Data entries>
[BEGIN]
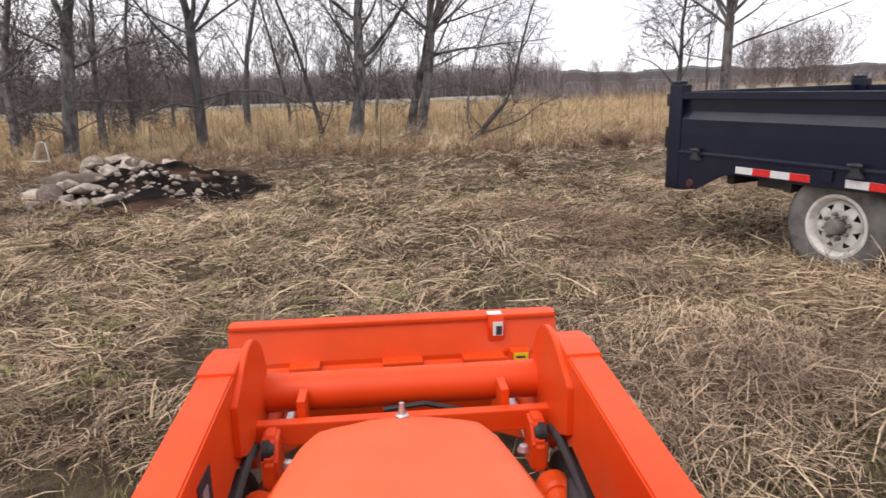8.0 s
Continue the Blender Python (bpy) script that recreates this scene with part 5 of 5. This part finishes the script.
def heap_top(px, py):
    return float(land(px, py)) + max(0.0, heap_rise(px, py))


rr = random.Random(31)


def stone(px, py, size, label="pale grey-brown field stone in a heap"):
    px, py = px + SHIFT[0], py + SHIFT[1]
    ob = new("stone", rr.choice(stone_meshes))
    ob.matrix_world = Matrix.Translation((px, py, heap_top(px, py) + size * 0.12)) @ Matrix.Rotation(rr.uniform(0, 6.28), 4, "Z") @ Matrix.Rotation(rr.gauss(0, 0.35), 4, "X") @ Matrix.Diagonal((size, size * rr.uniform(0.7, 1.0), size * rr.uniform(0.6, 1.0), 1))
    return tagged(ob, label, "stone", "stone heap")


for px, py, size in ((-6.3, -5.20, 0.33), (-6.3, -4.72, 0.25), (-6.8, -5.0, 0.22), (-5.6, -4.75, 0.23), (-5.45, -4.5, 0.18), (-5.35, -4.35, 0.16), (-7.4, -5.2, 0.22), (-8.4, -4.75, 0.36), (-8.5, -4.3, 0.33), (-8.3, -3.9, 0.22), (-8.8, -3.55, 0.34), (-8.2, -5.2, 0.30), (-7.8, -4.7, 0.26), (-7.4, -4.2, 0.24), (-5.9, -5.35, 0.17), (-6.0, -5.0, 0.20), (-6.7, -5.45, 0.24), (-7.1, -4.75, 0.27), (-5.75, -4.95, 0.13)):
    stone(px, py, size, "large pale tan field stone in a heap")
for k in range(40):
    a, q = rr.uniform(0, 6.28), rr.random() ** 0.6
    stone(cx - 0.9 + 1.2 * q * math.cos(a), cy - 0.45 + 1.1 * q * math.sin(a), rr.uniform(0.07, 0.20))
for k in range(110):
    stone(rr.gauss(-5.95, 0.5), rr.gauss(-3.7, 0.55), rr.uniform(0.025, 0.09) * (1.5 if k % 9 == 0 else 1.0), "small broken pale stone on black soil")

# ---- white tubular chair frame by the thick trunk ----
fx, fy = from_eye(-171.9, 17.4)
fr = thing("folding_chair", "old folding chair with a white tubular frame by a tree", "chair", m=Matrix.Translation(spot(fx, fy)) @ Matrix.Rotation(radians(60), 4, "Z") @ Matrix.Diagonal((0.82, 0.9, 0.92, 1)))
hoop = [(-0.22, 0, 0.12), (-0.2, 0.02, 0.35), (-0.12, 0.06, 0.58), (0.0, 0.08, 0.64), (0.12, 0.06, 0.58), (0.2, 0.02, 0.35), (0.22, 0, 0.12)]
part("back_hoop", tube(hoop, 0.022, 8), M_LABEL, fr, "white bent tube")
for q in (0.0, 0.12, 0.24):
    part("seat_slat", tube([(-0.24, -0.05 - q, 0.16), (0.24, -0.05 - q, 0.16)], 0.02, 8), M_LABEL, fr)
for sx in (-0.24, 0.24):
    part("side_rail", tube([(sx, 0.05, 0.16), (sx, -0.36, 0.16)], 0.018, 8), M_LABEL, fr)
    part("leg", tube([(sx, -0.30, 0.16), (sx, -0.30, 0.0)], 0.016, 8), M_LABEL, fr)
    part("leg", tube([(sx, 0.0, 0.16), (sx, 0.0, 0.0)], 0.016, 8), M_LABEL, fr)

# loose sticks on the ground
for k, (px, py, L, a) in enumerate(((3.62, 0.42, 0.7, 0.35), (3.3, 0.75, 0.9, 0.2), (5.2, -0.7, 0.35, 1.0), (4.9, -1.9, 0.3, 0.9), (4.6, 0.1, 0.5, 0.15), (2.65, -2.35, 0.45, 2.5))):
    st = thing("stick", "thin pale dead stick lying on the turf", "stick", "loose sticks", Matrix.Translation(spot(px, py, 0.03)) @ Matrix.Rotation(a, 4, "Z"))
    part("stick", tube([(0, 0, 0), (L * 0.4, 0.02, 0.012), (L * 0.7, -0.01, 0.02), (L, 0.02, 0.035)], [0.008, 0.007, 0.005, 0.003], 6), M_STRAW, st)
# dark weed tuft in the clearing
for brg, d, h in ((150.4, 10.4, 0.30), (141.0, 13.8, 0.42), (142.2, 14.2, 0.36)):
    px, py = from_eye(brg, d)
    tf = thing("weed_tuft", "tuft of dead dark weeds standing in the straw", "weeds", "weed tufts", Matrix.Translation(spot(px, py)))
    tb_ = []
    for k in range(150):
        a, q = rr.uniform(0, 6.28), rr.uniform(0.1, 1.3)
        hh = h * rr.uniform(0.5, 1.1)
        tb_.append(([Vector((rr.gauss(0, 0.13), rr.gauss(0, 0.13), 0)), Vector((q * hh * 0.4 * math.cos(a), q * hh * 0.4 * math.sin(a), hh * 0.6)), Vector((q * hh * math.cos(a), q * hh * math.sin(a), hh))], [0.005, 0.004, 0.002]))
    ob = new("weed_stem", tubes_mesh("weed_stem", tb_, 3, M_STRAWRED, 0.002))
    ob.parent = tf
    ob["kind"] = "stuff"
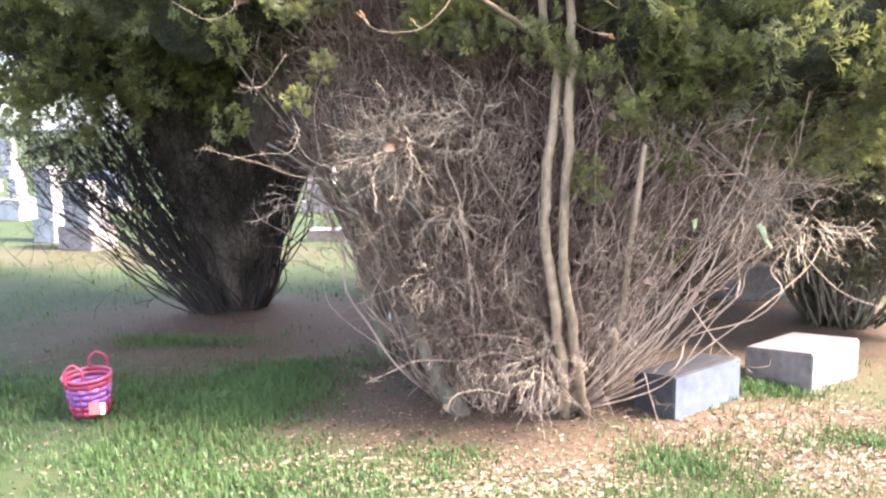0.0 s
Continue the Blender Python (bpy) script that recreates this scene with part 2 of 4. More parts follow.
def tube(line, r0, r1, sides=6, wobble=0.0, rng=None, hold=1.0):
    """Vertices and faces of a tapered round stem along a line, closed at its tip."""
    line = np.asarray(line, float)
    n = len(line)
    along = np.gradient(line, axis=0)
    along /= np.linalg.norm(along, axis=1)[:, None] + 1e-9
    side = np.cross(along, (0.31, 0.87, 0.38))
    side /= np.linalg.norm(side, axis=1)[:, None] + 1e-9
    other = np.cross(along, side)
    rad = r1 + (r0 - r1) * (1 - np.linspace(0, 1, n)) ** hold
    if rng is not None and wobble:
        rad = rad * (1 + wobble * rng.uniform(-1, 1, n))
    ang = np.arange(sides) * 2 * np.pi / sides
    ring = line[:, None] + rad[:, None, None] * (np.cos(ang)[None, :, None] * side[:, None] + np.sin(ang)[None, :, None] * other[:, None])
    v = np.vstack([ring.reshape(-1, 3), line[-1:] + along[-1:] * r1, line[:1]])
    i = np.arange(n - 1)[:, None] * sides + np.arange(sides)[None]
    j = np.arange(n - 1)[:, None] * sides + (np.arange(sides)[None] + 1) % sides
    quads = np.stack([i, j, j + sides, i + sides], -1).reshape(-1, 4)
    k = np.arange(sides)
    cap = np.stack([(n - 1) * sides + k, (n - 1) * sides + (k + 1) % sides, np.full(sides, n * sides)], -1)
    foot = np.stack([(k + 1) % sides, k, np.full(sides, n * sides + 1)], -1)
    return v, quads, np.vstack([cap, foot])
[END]
STATED PROBLEM>
Work out how many lines in the records above hold the string "with", then give only that count.

EXERCISE OUTPUT>
3